DEL MAR — For someone who feels as natural in the water as anything, Roy Perkins Jr., is contemplating hanging up the goggles.
Though the Del Mar resident has a couple of things he wants accomplish later this month before making any final decisions about that — namely, winning another gold medal at the Paralympic Games in Rio.
His other goal: beating longtime rival and Brazilian swimmer Daniel Dias.
“It’s kind of like an all or nothing thing,” Perkins, 26, said. “Not that I couldn’t come back next time, but I’ve put so much training into this.
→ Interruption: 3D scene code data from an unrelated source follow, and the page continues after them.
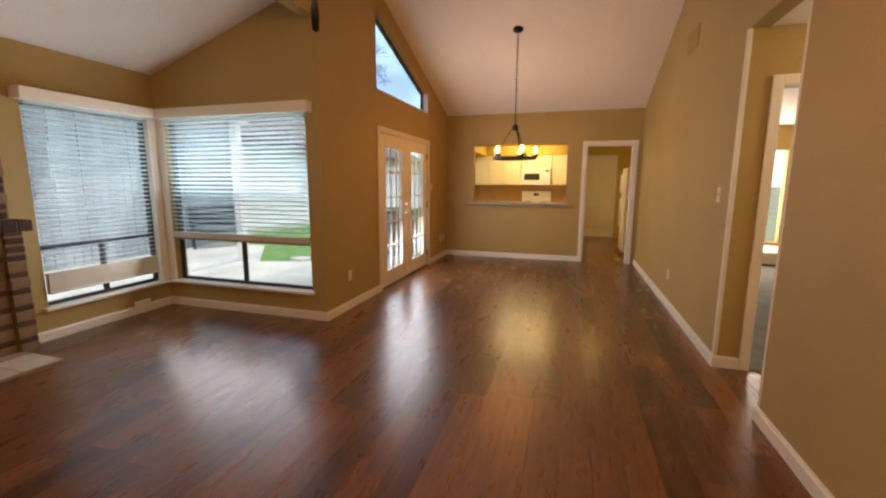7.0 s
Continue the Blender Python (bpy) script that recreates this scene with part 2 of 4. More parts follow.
M_ROOF = material("shingle_roof", (0.10, 0.085, 0.075), 0.95, vary=0.3, scale=6, grain=0.4, grain_scale=60)
M_FENCE = material("weathered_fence", (0.24, 0.285, 0.30), 0.9, vary=0.3, scale=3, grain=0.35, grain_scale=30, spread=0.35, stretch=(6, 6, 0.6))
M_GRASS = material("lawn", (0.085, 0.19, 0.045), 0.9, vary=0.4, scale=4, grain=0.6, grain_scale=90, bump=1.0, bump_scale=90)
M_SOIL = material("far_ground", (0.12, 0.13, 0.06), 0.95, vary=0.4, scale=0.3, grain=0.4, grain_scale=6)
M_ACBOX = material("grey_metal_box", (0.22, 0.27, 0.34), 0.5, 0.4, vary=0.2)
M_BARK = material("bark", (0.09, 0.065, 0.045), 0.95, vary=0.4, scale=9, grain=0.4, grain_scale=50, bump=0.8, bump_scale=40)
M_LEAF = material("leaf", (0.13, 0.19, 0.11), 0.6, vary=0.5, scale=1.5, spread=0.2)


# ---- mesh tools ----
def mesh_of(bm, name, *mats):
    me = bpy.data.meshes.new(name)
    bm.to_mesh(me)
    bm.free()
    for m in mats:
        me.materials.append(m)
    return me


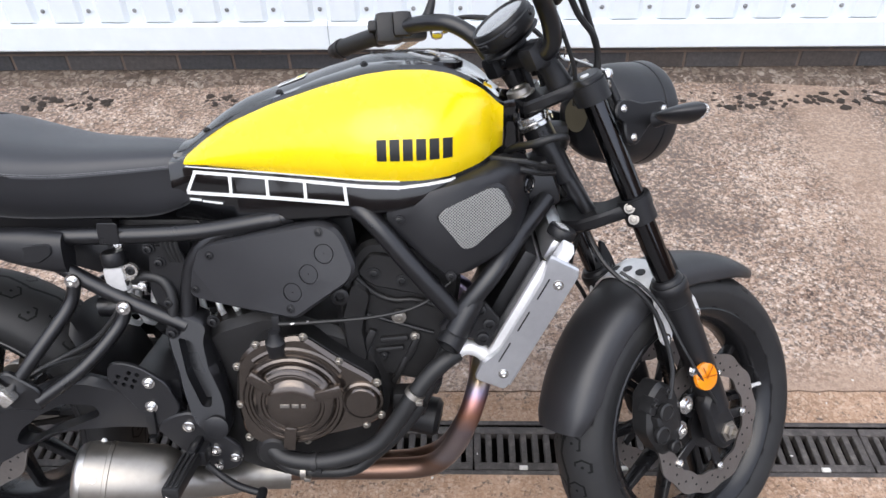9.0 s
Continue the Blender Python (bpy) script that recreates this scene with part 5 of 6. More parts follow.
def plate_bracket(b):
    rings = []
    for x, z, w, h in ((-0.17, 0.797, 0.05, 0.03), (-0.215, 0.79, 0.046, 0.04), (-0.245, 0.784, 0.04, 0.05), (-0.26, 0.78, 0.04, 0.052), (-0.262, 0.78, 0.054, 0.056), (-0.29, 0.772, 0.056, 0.05), (-0.312, 0.762, 0.054, 0.04), (-0.318, 0.75, 0.05, 0.02)):
        rings.append([Vector((x, y * w, z + k * h / 2)) for y, k in ((-1, -1), (-1, 0.5), (-0.82, 1), (0.82, 1), (1, 0.5), (1, -1))])
    loft(b, rings)
    slab(b, rounded([(-0.178, 0.785), (-0.19, 0.76), (-0.205, 0.735), (-0.225, 0.727), (-0.25, 0.74), (-0.262, 0.755), (-0.26, 0.78)], 0.008), side_plane(0.044, -1), 0.088, 0.006)
    slab(b, rounded([(-0.262, 0.77), (-0.27, 0.72), (-0.289, 0.683), (-0.295, 0.65), (-0.31, 0.632), (-0.34, 0.628), (-0.328, 0.68), (-0.312, 0.73), (-0.3, 0.765)], 0.008), side_plane(0.05, -1), 0.1, 0.006)
    rbox(b, (0.03, 0.07, 0.045), pose(-0.335, 0.0, 0.61, 0, 22, 0), 0.006)


bracket = one("plate_bracket", plate_bracket, SATIN, "black plastic number plate bracket")
bm = bmesh.new()
lathe(bm, [(0.013, 0), (0.013, 0.002), (0.011, 0.003), (0.011, 0.002), (0.001, 0.002)], axis_to((-0.24, -0.012, 0.8095), (-0.05, 0, 1)) @ Matrix.Diagonal((1, 1.3, 1, 1)), 28)
part("round_badge", bm, STEEL, bracket, "small round silver badge")
for q, w in (((-0.287, -0.051, 0.735), (0, -1, 0)), ((-0.29, -0.03, 0.798), (0, 0, 1)), ((-0.29, 0.03, 0.798), (0, 0, 1))):
    bm = bmesh.new()
    bolt(bm, q, w, 0.005, 0.003)
    part("bracket_screw", bm, STEEL, bracket)
plate_m = Matrix(((0, 0.377, -0.926, -0.347), (-1, 0, 0, 0), (0, 0.926, 0.377, 0.65), (0, 0, 0, 1)))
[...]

Also my main rival is from Brazil, so that kind of puts emphasis on it.”
The swimmers have exchanged wins and losses for “forever,” according to Perkins’s coach Don Watkinds.
Between them, all the competitions have been won or lost within a couple tenths of a second, said Watkinds.
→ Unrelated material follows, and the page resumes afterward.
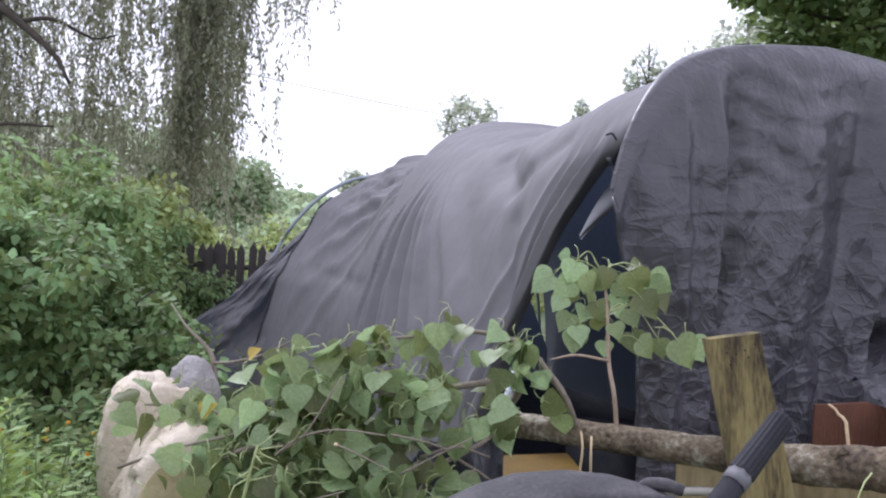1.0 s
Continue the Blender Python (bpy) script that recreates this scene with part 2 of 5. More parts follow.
def part(name, me, parent, label=""):
    """Links a mesh, built in world coordinates, under a thing that stands at its own place."""
    ob = new(name, me)
    if parent is not None:
        ob.parent = parent
        ob.matrix_parent_inverse = parent.matrix_basis.inverted()
    return tagged(ob, label)


def tube_data(path, radii, sides=8, rough=0.0, seed=0):
    """Vertices and faces of a round rod along a path, with closed ends."""
    rng = np.random.default_rng(seed)
    pts = [Vector(p) for p in path]
    if not hasattr(radii, "__len__"):
        radii = [radii] * len(pts)
    verts, faces = [], []
    ref = Vector((0.13, 0.27, 0.95))
    for k, p in enumerate(pts):
        d = (pts[min(k + 1, len(pts) - 1)] - pts[max(k - 1, 0)]).normalized()
        r = ref if abs(d.dot(ref)) < 0.95 else Vector((1, 0, 0))
        a = d.cross(r).normalized()
        b = d.cross(a).normalized()
        for s in range(sides):
            w = 2 * math.pi * s / sides
            rr = radii[k] * (1 + rough * rng.uniform(-1, 1))
            verts.append(p + a * (math.cos(w) * rr) + b * (math.sin(w) * rr))
    for k in range(len(pts) - 1):
        for s in range(sides):
            t = (s + 1) % sides
            faces.append((k * sides + s, k * sides + t, (k + 1) * sides + t, (k + 1) * sides + s))
    faces.append(tuple(range(sides))[::-1])
    faces.append(tuple((len(pts) - 1) * sides + s for s in range(sides)))
    return verts, faces


def smooth_path(path, steps=5):
    """A Catmull-Rom curve through the points."""
    p = [Vector(q) for q in path]
    p = [p[0] * 2 - p[1]] + p + [p[-1] * 2 - p[-2]]
    out = []
    for k in range(1, len(p) - 2):
        for s in range(steps):
            t = s / steps
            a, b, c, d = p[k - 1], p[k], p[k + 1], p[k + 2]
            out.append(0.5 * ((2 * b) + (c - a) * t + (2 * a - 5 * b + 4 * c - d) * t * t + (3 * b - a - 3 * c + d) * t ** 3))
    out.append(p[-2])
    return out


def rod(name, path, radii, mat, parent, label="", sides=8, rough=0.0, seed=0, curve=0):
    if curve:
        count = len(path)
        path = smooth_path(path, curve)
        if hasattr(radii, "__len__"):
            radii = list(np.interp(np.linspace(0, count - 1, len(path)), range(count), radii))
    v, f = tube_data(path, radii, sides, rough, seed)
    return part(name, mesh_from(name, v, f, mat), parent, label)


def bevelled_box(name, size, mat, parent, m, bevel=0.006, label="", wobble=0.0, cuts=0, seed=0):
    """A block with rounded, slightly uneven edges; m places its middle."""
    bm = bmesh.new()
    bmesh.ops.create_cube(bm, size=1.0, matrix=Matrix.Diagonal((*size, 1)))
    if cuts:
        bmesh.ops.subdivide_edges(bm, edges=bm.edges, cuts=cuts, use_grid_fill=True)
    else:
        bmesh.ops.bevel(bm, geom=bm.edges, offset=bevel, segments=2, affect='EDGES')
    if wobble:
        for v in bm.verts:
            v.co += noise.noise_vector(v.co * 6 + Vector((seed, 0, 0))) * wobble
    bm.transform(m)
    me = bpy.data.meshes.new(name)
    bm.to_mesh(me)
    bm.free()
    me.materials.append(mat)
    return part(name, me, parent, label)


def grid_sheet(name, nu, nv, place, mat, parent=None, label="", thick=0.0):
    """A sheet from a function of two numbers from 0 to 1."""
    verts = [place(i / nu, j / nv) for j in range(nv + 1) for i in range(nu + 1)]
    faces = [(j * (nu + 1) + i, j * (nu + 1) + i + 1, (j + 1) * (nu + 1) + i + 1, (j + 1) * (nu + 1) + i) for j in range(nv) for i in range(nu)]
    ob = part(name, mesh_from(name, verts, faces, mat), parent, label)
    if thick:
        so = ob.modifiers.new("thickness", 'SOLIDIFY')
        so.thickness, so.offset = thick, 0
    return ob


def fbm(x, y, z=0.0, octaves=4):
    return noise.fractal(Vector((x, y, z)), 0.7, 2.1, octaves)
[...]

Perkins has never beaten him in freestyle, which is something he said he wants to do this time around.
But Perkins, who was born without hands and feet, said his swim year has been filled with some ups and downs, though he added that he’s peaking just at the right time for the Paralympics.
Learning to swim some 13 years ago, Perkins remembers the feeling he had on first entering the pool.
“I just remember it was kind of a weird feeling,” Perkins said. “Not necessarily bad, just a new environment. I never would have imagined that I’d be competing for the gold medal doing that,” he said.
Now, he doesn’t think twice about being in the water.
That much is apparent with the number of medals he’s already won. For the swimmer whose best event is the 50-meter butterfly, he brought home a gold medal from the 2008 Beijing Games in that race. Over his two appearances in the Paralympic Games, the other being the 2012 London Games, he’s won six medals, including the gold.
When Watkinds first met Perkins 13 years ago he didn’t know what kind of swimmer — if one at all — Perkins would be.
“He (Perkins) wanted to swim and we had a place to swim,” Watkinds said.
It began simply enough.
After a year of working together, though, he could see the swimmer’s potential emerging.
“He put in the time, he put in the work and he put in the effort, both mentally and physically,” Watkinds said. “And at that point you knew that we had a chance to be competitive and to do something,” he said.
Watkinds has spent many years training swimmers that eventually went on to compete in the Paralympics.
After not winning the gold medal in London, Perkins said the last four years have been focused on getting back to the center podium.
“The hard training is actually done,” he said as he readies to head to Rio. “I’m in the pool everyday, but not swimming really hard.”
As a veteran competitor in the Paralympic Games, Perkins, who Watkinds described as “quiet,” but who has a “great sense of humor,” is expecting to help the younger and first time athletes adjust.
“Definitely,” Perkins said. “It can be a little overwhelming, and having been to two, I think really helps. I’m expecting to be very calm and relaxed. At least I am right now. There’s always a little bit of nerves once I get there.”
But a few months ago, he took a trip to Rio to get a sneak peek at the venues.
“It should be pretty smooth for me, so hopefully I can help some of the newer people adjust to it,” Perkins said.
He hasn’t heard from other Team USA swimmers that have already competed in the Olympics about what to expect, though.
What Watkinds envisions for Perkins this time around: “All golds, of course,” he said with a laugh.
Even though it might be Perkins’s last games, Watkinds said physically, he’s capable of coming back and winning again.
“If he decides he wants to do it, he’s well within his abilities to come back and do his best-ever swims,” Watkinds said.
And while swimming will take his attentions when the games open Sept. 7, Perkins, on his return, will be on the move shortly thereafter, when he heads north to the campus of Stanford, where he’ll resume his education, majoring in Earth Systems.